We love stories of a tragic fall and sudden return. When the homecoming occurs, the story is complete. It is, after all, the story of the Prodigal Son: the beloved younger child who went to the distant country and then came home again. That is the whole story, or, so it seems.
Even despite the fact that the parable actually ends with the elder son, the narrative arc for the younger son is more open than we might remember. It ends with these words: “‘for this my son was dead and is alive again; he was lost and has been found.’ Then the celebration began” (Luke 15:24). The story of the younger son’s symbolic death has ended; the story of his life has just begun. We are not accustomed to wondering what it was like for that wayward child to learn to live in his father’s house again, or really for the first time.
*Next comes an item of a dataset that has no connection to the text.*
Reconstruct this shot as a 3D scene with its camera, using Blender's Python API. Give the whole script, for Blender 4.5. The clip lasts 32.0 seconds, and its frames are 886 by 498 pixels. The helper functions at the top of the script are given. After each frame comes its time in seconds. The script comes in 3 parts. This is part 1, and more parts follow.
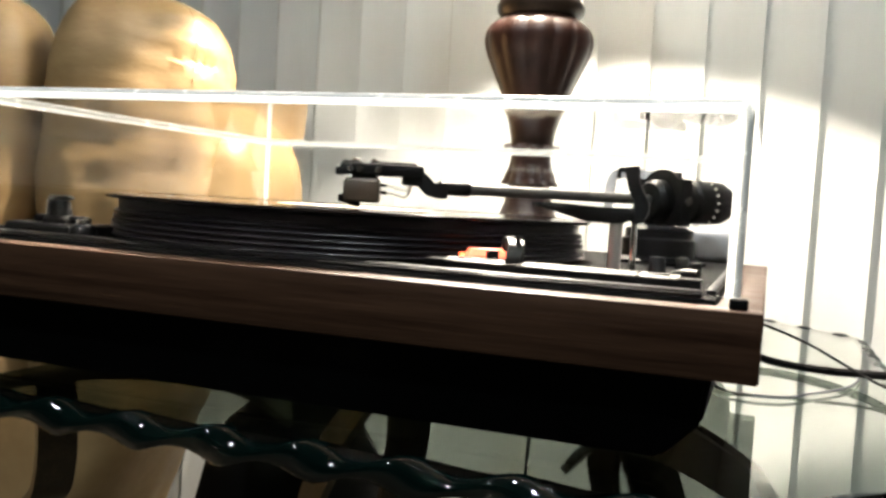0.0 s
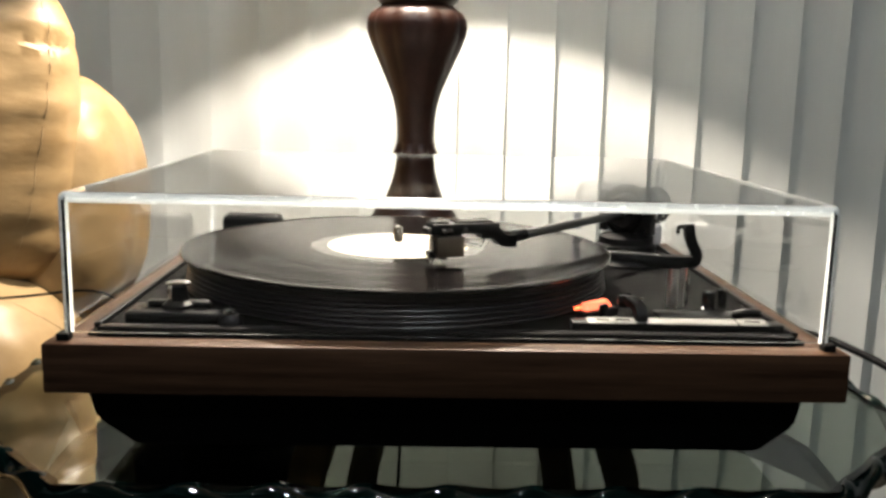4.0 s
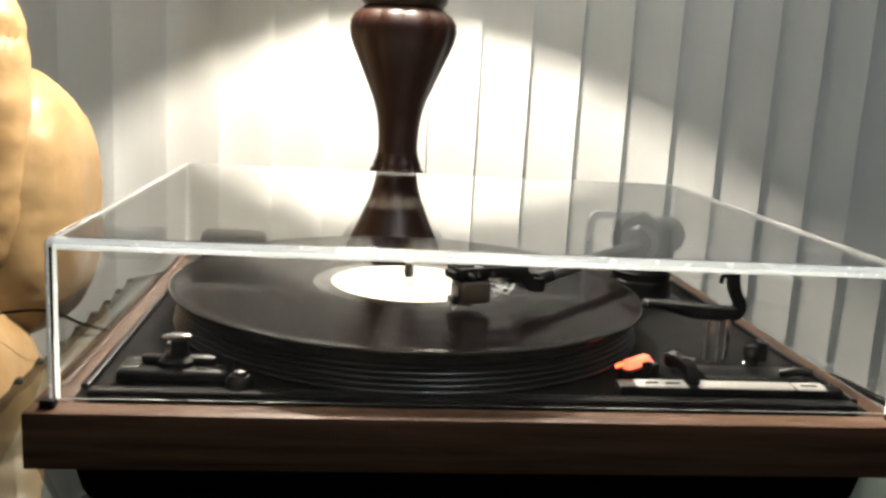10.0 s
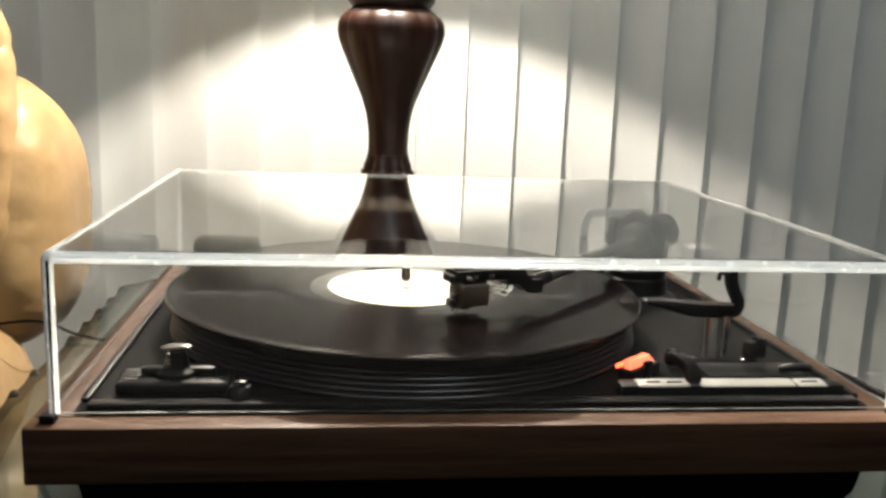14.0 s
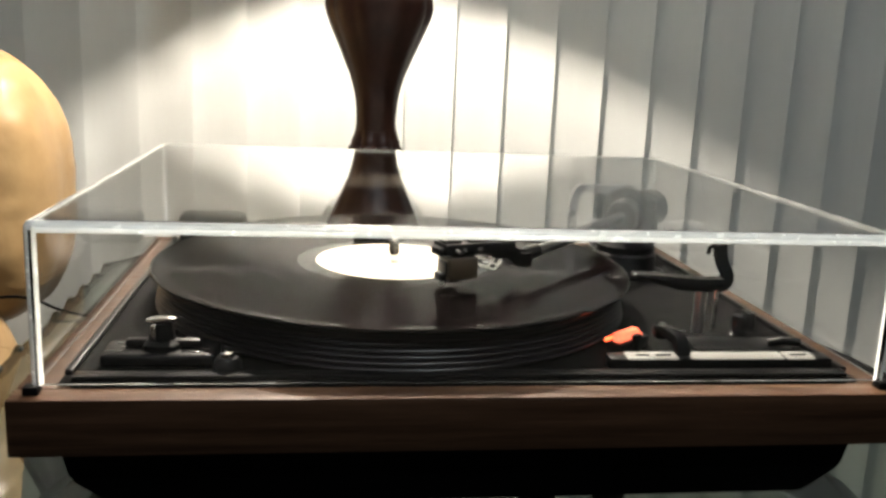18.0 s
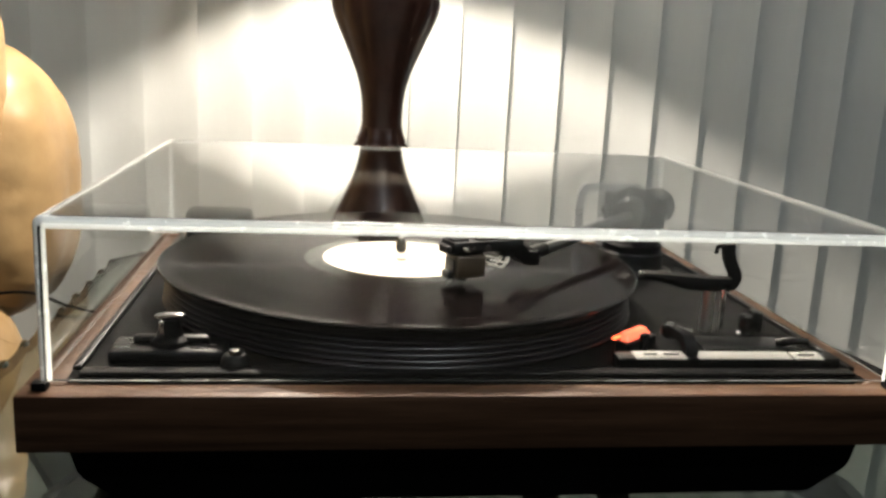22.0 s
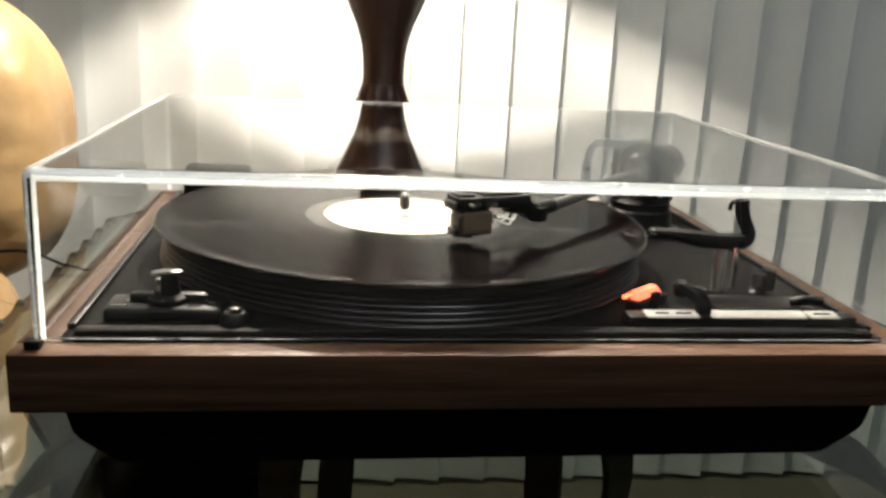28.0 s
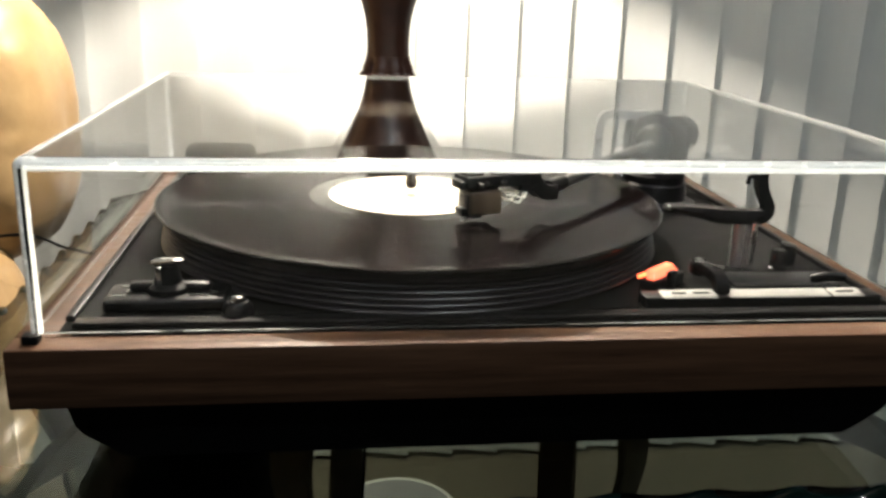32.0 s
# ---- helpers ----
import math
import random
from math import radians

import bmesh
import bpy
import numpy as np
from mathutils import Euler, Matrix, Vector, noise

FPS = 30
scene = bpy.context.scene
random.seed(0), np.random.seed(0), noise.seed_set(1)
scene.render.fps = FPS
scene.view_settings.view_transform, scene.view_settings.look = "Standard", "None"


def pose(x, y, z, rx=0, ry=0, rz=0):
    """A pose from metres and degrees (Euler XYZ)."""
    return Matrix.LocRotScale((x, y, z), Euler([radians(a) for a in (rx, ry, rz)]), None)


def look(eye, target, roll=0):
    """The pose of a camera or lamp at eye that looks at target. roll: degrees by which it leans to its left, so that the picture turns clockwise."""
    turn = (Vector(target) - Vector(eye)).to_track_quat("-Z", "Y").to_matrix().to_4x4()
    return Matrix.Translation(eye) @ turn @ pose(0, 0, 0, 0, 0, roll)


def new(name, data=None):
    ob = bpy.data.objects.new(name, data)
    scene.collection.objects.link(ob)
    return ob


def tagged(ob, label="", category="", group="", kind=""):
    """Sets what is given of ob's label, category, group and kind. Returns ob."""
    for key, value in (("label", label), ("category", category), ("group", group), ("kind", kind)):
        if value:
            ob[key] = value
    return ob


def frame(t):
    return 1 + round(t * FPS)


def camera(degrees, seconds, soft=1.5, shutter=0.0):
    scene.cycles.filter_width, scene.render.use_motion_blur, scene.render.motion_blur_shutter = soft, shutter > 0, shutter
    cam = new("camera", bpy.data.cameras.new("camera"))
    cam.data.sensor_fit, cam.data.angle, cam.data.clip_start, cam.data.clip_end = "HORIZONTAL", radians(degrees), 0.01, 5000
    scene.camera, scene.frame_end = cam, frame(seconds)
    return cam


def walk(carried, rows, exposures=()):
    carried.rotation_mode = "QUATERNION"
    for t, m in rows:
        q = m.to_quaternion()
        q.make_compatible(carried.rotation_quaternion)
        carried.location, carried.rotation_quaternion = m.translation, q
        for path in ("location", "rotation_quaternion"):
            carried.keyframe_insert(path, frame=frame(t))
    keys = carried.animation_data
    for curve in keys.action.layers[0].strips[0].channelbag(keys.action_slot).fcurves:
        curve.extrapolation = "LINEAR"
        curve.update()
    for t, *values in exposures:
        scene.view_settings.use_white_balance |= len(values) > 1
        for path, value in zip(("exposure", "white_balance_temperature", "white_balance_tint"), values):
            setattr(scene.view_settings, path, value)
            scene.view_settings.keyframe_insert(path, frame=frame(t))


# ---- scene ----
cam = camera(52.8, 32.0, soft=2.9, shutter=0.5)
PATH = [
    (0, (0.218, -0.351, 0.605), (-0.465, 1.526, 0.496), 3.5),
    (0.5, (0.215, -0.353, 0.606), (-0.445, 1.53, 0.469), 4.0),
    (1, (0.211, -0.371, 0.614), (-0.379, 1.531, 0.431), 3.7),
    (1.5, (0.185, -0.389, 0.633), (-0.25, 1.539, 0.326), 2.9),
    (1.7, (0.165, -0.387, 0.649), (-0.203, 1.537, 0.268), 2.6),
    (2, (0.115, -0.398, 0.648), (-0.108, 1.566, 0.352), 4.2),
    (2.2, (0.097, -0.405, 0.662), (-0.056, 1.53, 0.36), 3.3),
    (2.5, (0.058, -0.434, 0.664), (0.033, 1.54, 0.362), 3.3),
    (2.7, (0.038, -0.443, 0.687), (0.053, 1.53, 0.299), 2.7),
    (3, (0.015, -0.46, 0.698), (0.045, 1.51, 0.355), 1.6),
    (3.4, (-0.01, -0.466, 0.71), (0.051, 1.499, 0.342), 1.2),
    (3.5, (-0.012, -0.466, 0.705), (0.037, 1.505, 0.368), 1.5),
    (5.5, (-0.03, -0.445, 0.724), (0.082, 1.508, 0.311), 0.8),
    (6, (-0.031, -0.446, 0.727), (0.112, 1.51, 0.333), 1.8),
    (6.5, (-0.035, -0.436, 0.723), (0.129, 1.512, 0.303), 2.6),
    (7, (-0.045, -0.431, 0.726), (0.134, 1.517, 0.309), 3.0),
    (7.5, (-0.049, -0.427, 0.727), (0.106, 1.522, 0.307), 2.8),
    (8, (-0.052, -0.422, 0.727), (0.09, 1.53, 0.315), 2.7),
    (8.5, (-0.058, -0.416, 0.724), (0.092, 1.535, 0.311), 2.7),
    (9, (-0.064, -0.404, 0.726), (0.129, 1.545, 0.319), 2.9),
    (9.5, (-0.068, -0.401, 0.73), (0.133, 1.55, 0.339), 3.3),
    (10, (-0.073, -0.4, 0.731), (0.138, 1.553, 0.352), 3.3),
    (10.5, (-0.075, -0.401, 0.73), (0.131, 1.551, 0.347), 3.1),
    (11, (-0.074, -0.398, 0.728), (0.136, 1.55, 0.326), 3.0),
    (11.5, (-0.073, -0.396, 0.73), (0.169, 1.547, 0.325), 3.1),
    (12, (-0.077, -0.398, 0.733), (0.159, 1.549, 0.34), 2.9),
    (12.5, (-0.08, -0.399, 0.732), (0.143, 1.551, 0.346), 3.0),
    (13, (-0.08, -0.395, 0.731), (0.152, 1.553, 0.343), 2.5),
    (13.5, (-0.083, -0.398, 0.733), (0.151, 1.553, 0.362), 2.3),
    (14, (-0.079, -0.397, 0.734), (0.161, 1.551, 0.35), 2.2),
    (14.5, (-0.077, -0.396, 0.734), (0.18, 1.549, 0.346), 2.2),
    (15, (-0.075, -0.396, 0.733), (0.198, 1.547, 0.346), 2.2),
    (15.5, (-0.079, -0.397, 0.731), (0.179, 1.546, 0.333), 2.6),
    (17.5, (-0.08, -0.395, 0.729), (0.179, 1.543, 0.309), 2.5),
    (18, (-0.079, -0.394, 0.728), (0.189, 1.542, 0.306), 2.5),
    (18.5, (-0.08, -0.394, 0.731), (0.186, 1.543, 0.313), 2.7),
    (19, (-0.082, -0.395, 0.73), (0.191, 1.542, 0.312), 2.7),
    (19.5, (-0.081, -0.394, 0.729), (0.195, 1.542, 0.309), 2.5),
    (20, (-0.08, -0.395, 0.73), (0.194, 1.542, 0.313), 2.5),
    (20.5, (-0.081, -0.393, 0.73), (0.193, 1.543, 0.311), 2.5),
    (21, (-0.083, -0.392, 0.728), (0.189, 1.543, 0.3), 2.7),
    (21.5, (-0.081, -0.394, 0.73), (0.183, 1.542, 0.306), 2.7),
    (22, (-0.082, -0.393, 0.728), (0.181, 1.543, 0.3), 2.8),
    (22.5, (-0.083, -0.391, 0.726), (0.195, 1.543, 0.299), 2.8),
    (23, (-0.081, -0.391, 0.723), (0.18, 1.543, 0.283), 3.1),
    (23.5, (-0.077, -0.39, 0.724), (0.189, 1.543, 0.283), 2.8),
    (24, (-0.079, -0.389, 0.723), (0.196, 1.541, 0.277), 3.0),
    (24.5, (-0.079, -0.389, 0.723), (0.198, 1.543, 0.286), 3.0),
    (26.5, (-0.081, -0.39, 0.724), (0.191, 1.538, 0.267), 2.7),
    (27, (-0.082, -0.386, 0.723), (0.196, 1.535, 0.24), 2.9),
    (27.5, (-0.085, -0.383, 0.721), (0.176, 1.539, 0.236), 2.6),
    (28, (-0.083, -0.379, 0.721), (0.182, 1.537, 0.212), 2.9),
    (28.5, (-0.087, -0.387, 0.726), (0.109, 1.54, 0.227), 2.7),
    (29, (-0.074, -0.379, 0.727), (0.156, 1.539, 0.206), 2.7),
    (29.5, (-0.072, -0.377, 0.729), (0.162, 1.543, 0.221), 2.5),
    (30, (-0.071, -0.379, 0.732), (0.18, 1.543, 0.239), 2.0),
    (30.5, (-0.079, -0.372, 0.726), (0.16, 1.545, 0.21), 2.7),
    (31, (-0.079, -0.363, 0.727), (0.171, 1.54, 0.164), 1.9),
    (31.5, (-0.075, -0.361, 0.725), (0.189, 1.533, 0.138), 1.5),
    (32, (-0.08, -0.363, 0.724), (0.162, 1.537, 0.145), 1.7),
]
walk(cam, [(t, look(eye, target, roll)) for t, eye, target, roll in PATH],
     exposures=[(0, 0.81), (2.2, 0.71), (3.5, 0.25), (6, 0.1), (13, 0.12), (14, 0.03), (20, -0.05), (24.5, 0.0), (28, 0.2), (32, 0.38)])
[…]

Abigail Rine Favale’s Into the Deep is, like the Parable of the Prodigal Son, a conversion story. It is indeed the story of a fall and return, but not only. It is also the story of the agonizing, glorious transformation of one learning to live in this new home. In fact, the story Favale tells noticeably leans in that unlikely direction: 72 pages of her book are devoted to the fall and homecoming while the remaining 113 pages are about what comes after.
Into the Deep is far from just one Catholic convert’s memoir, substantially like all the rest popping up on bookshelves in recent years. This is not conversion followed by pontification. It is instead conversion followed by gut-wrenching humility and a testimony to a thoroughgoing transformation within the household of the Church.